-- RAW DATA --

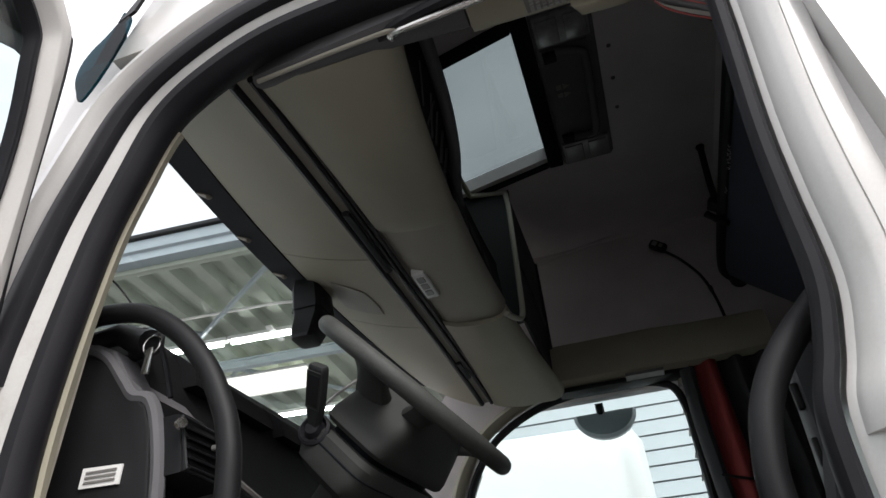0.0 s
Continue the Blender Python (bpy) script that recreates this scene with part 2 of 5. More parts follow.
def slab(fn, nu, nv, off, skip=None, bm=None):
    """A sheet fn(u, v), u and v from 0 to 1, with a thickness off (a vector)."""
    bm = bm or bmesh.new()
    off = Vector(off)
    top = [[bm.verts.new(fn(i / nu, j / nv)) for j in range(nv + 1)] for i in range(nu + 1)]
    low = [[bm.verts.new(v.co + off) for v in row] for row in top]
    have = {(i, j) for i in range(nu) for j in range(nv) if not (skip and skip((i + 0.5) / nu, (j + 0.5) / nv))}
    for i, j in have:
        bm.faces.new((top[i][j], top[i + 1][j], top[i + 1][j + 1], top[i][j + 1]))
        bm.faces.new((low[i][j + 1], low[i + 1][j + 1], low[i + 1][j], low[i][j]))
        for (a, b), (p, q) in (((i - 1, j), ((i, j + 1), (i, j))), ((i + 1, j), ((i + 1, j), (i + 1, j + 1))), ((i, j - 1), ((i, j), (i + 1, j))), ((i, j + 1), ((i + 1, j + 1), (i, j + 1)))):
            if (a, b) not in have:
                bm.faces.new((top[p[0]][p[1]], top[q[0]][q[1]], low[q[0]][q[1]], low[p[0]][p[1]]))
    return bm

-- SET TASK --
Repeat the listing verbatim. Skip the pictures.

-- WRITTEN ANSWER --
0.0 s
Continue the Blender Python (bpy) script that recreates this scene with part 2 of 5. More parts follow.
def slab(fn, nu, nv, off, skip=None, bm=None):
    """A sheet fn(u, v), u and v from 0 to 1, with a thickness off (a vector)."""
    bm = bm or bmesh.new()
    off = Vector(off)
    top = [[bm.verts.new(fn(i / nu, j / nv)) for j in range(nv + 1)] for i in range(nu + 1)]
    low = [[bm.verts.new(v.co + off) for v in row] for row in top]
    have = {(i, j) for i in range(nu) for j in range(nv) if not (skip and skip((i + 0.5) / nu, (j + 0.5) / nv))}
    for i, j in have:
        bm.faces.new((top[i][j], top[i + 1][j], top[i + 1][j + 1], top[i][j + 1]))
        bm.faces.new((low[i][j + 1], low[i + 1][j + 1], low[i + 1][j], low[i][j]))
        for (a, b), (p, q) in (((i - 1, j), ((i, j + 1), (i, j))), ((i + 1, j), ((i + 1, j), (i + 1, j + 1))), ((i, j - 1), ((i, j), (i + 1, j))), ((i, j + 1), ((i + 1, j + 1), (i, j + 1)))):
            if (a, b) not in have:
                bm.faces.new((top[p[0]][p[1]], top[q[0]][q[1]], low[q[0]][q[1]], low[p[0]][p[1]]))
    return bm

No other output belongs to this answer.